A street in Islington
Great swaths of Islington, along with other parts of London, were bought up by speculators before rent controls were abolished in the 1980s © Peter Trulock/Fox Photos/Hulton Archive/Getty Images

For every complex problem, quipped the American satirist HL Mencken, there is an answer that is neat, plausible and wrong. There could be no better verdict on rent controls as a solution to the problems of Britain’s private rented sector.

Too bad, then, that Labour politicians are sending conflicting signals on the issue as the election nears. While the official Labour line is that rent controls are not party policy, shadow chancellor Rachel Reeves recently declared that she could see a case for controlling rents in local areas even though she did not favour a “blanket approach”.

Her comment came as the party attempted to distance itself from a commissioned report recommending that rent controls be pegged to the lower of local wage growth or the increase in the consumer price index. Meanwhile, Sadiq Khan, London’s Labour mayor, has in the past asked for powers to freeze rents in the UK capital.

Concern for those at the bottom of the housing market is understandable. In the 12 months to April, private rents in the UK increased by 8.9 per cent, way above consumer price inflation at 2.3 per cent. Financial support for those struggling with spiralling rents has been progressively eroded while shrinkage in social housing since the council house sell-off in the Thatcherite 1980s has not been reversed.

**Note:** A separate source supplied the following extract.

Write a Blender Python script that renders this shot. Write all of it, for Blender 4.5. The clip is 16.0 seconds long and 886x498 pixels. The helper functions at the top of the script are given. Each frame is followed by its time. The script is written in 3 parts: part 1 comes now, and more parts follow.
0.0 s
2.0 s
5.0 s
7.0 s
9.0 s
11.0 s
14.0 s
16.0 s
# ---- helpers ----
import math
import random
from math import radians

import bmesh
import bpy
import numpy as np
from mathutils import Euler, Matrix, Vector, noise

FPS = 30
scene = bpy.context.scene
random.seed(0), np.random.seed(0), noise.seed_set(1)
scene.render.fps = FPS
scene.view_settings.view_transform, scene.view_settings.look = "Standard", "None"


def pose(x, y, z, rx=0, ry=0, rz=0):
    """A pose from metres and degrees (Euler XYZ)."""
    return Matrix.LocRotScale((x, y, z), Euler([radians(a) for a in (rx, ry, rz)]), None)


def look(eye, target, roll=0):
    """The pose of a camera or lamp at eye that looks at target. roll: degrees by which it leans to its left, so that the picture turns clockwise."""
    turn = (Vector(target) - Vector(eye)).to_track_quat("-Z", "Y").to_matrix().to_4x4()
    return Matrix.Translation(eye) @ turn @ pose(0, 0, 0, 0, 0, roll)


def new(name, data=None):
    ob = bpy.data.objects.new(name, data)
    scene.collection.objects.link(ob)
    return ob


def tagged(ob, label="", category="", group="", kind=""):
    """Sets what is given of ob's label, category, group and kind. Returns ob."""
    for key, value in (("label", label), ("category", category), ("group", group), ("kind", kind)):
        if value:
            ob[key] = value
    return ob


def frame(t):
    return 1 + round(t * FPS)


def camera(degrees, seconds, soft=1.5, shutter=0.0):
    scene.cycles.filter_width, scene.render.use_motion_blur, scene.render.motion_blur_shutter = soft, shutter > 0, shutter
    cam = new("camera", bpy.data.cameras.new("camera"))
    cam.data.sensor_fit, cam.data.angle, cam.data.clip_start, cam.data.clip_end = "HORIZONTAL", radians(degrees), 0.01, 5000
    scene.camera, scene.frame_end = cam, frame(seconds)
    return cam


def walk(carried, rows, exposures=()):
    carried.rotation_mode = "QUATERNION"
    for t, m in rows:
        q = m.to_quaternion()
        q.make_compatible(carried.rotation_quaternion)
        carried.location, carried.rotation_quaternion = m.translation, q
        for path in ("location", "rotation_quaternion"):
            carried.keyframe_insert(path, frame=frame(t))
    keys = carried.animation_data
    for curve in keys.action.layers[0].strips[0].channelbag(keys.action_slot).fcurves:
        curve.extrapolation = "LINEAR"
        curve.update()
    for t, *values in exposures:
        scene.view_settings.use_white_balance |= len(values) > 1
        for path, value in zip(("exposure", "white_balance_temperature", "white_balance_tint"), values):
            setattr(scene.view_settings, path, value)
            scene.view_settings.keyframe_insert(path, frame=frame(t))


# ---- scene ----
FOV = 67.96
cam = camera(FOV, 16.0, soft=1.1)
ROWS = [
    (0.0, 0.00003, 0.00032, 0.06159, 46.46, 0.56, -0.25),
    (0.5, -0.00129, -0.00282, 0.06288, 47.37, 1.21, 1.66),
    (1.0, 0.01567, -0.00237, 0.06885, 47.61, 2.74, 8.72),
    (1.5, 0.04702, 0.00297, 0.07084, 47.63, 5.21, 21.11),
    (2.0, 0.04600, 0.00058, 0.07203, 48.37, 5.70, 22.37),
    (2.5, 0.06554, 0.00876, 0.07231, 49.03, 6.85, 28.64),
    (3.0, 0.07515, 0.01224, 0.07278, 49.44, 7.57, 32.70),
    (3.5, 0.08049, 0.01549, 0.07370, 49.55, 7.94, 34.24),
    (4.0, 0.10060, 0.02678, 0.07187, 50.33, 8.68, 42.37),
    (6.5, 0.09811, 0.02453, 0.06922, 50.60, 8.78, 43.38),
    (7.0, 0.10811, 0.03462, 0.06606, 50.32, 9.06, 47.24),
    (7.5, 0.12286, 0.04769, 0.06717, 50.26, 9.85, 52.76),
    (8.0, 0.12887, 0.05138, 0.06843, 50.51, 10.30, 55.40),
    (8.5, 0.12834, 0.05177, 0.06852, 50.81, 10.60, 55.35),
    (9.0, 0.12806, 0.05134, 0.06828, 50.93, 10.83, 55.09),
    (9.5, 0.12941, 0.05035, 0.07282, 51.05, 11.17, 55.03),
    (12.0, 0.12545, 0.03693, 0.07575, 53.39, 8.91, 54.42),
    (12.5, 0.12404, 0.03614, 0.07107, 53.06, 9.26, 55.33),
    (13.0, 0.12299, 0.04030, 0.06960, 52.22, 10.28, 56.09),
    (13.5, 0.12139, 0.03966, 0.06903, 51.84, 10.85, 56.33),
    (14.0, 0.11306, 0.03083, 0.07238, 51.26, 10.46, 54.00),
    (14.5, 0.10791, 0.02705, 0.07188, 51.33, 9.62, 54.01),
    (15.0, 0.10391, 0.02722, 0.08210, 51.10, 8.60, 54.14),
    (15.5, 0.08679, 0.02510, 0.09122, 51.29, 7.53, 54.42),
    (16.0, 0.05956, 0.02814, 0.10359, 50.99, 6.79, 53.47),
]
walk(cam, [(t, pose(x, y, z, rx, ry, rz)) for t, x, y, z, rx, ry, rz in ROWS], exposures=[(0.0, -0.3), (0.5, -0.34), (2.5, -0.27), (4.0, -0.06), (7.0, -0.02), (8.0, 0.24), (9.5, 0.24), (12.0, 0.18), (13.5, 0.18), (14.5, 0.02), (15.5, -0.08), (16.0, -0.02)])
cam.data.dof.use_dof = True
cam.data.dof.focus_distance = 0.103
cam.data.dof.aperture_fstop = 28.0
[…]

Yet the history of rent control, from its introduction during the first world war to its shelving in 1989, is an object lesson in the law of unintended consequences.

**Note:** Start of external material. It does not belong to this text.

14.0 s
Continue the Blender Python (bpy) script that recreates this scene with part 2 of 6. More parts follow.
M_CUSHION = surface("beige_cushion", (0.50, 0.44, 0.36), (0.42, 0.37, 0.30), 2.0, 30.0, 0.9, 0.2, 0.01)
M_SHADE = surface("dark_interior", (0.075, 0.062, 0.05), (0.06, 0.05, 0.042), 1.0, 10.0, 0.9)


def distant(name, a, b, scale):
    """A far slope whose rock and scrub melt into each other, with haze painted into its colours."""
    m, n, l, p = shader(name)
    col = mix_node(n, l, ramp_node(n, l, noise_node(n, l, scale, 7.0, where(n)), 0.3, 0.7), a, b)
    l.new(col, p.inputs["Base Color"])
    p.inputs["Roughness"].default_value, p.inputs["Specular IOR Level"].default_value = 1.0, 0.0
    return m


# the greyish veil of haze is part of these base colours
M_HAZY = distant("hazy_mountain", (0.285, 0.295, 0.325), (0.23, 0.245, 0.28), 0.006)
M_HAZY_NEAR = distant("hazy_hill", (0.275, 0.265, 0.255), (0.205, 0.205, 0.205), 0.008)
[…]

The combination of inflation and controlled rents after 1945 meant that residential landlords’ real income declined relentlessly. This removed their incentive to invest in lettable new housing or spend money on the upkeep of existing property. 

Tenants could not move for fear of forfeiting below-market rents and, potentially, security of tenure. This had adverse consequences for labour market mobility and led to a wasteful use of the housing stock as downsizing in old age incorporated a severe financial penalty.

The wreck of the private rented sector reached its apogee in the 1960s and 1970s with the great wave of gentrification in Britain’s inner cities. This was sometimes portrayed in the media as a benign process whereby enterprising young professionals moved into broken down neighbourhoods and turned them into salubrious, safer places.

In reality, gentrification was all about financial arbitrage. In an investigation published in The Times in 1973, I showed how two little-known property dealers with a private business empire of about 500 companies had bought up great swaths of Islington, Camden Town, Fulham and other parts of inner London. What they and other speculators were doing was exploiting the difference between the low market value of properties with protected sitting tenants and the much higher value of the properties with vacant possession. 

The speculators employed “winklers”, or front men, to induce tenants to vacate, by fair means or foul. This spread fear and distress among tenants while disrupting communities. The furore that followed these revelations prompted Richard Crossman, the Labour minister whose 1965 Rent Act sought to refine the rent control system, to declare that the act had failed to protect tenants.

By the time rents were deregulated in 1989, the private rented sector’s share of the housing stock had fallen to a tenth, down from nine-tenths in 1915.

The lesson here is that rent controls, with their perverse incentives, are a distraction from the reality that the housing affordability crisis stems chiefly from sky-high land prices. Oxford university’s John Muellbauer has found that more than 70 per cent of the value of homes lies in the value of the land.

The more fruitful avenue for Labour would thus be to address the current mish-mash of property taxes that strongly favour owner-occupation against renting. Cue the OECD’s recommendation, backed by Muellbauer, to shift from transaction taxes on property to annual taxes on land value, with appropriate deferral for cash-poor households.

As well as broadening the (currently stretched) tax base this has the potential to enhance labour mobility, reduce regional inequality, secure a bigger share of windfall planning gains for the public and curb property-based credit booms that crowd out more productive investments. It should be calibrated to encourage greening of the housing stock.  

Previous attempts to put land value tax on to the agenda have stalled in the face of vociferous opposition from landed interests. Still difficult, no doubt, for the Tories. But why should this scare resurgent Labour, with the wind in its sails? The prizes are many and rich.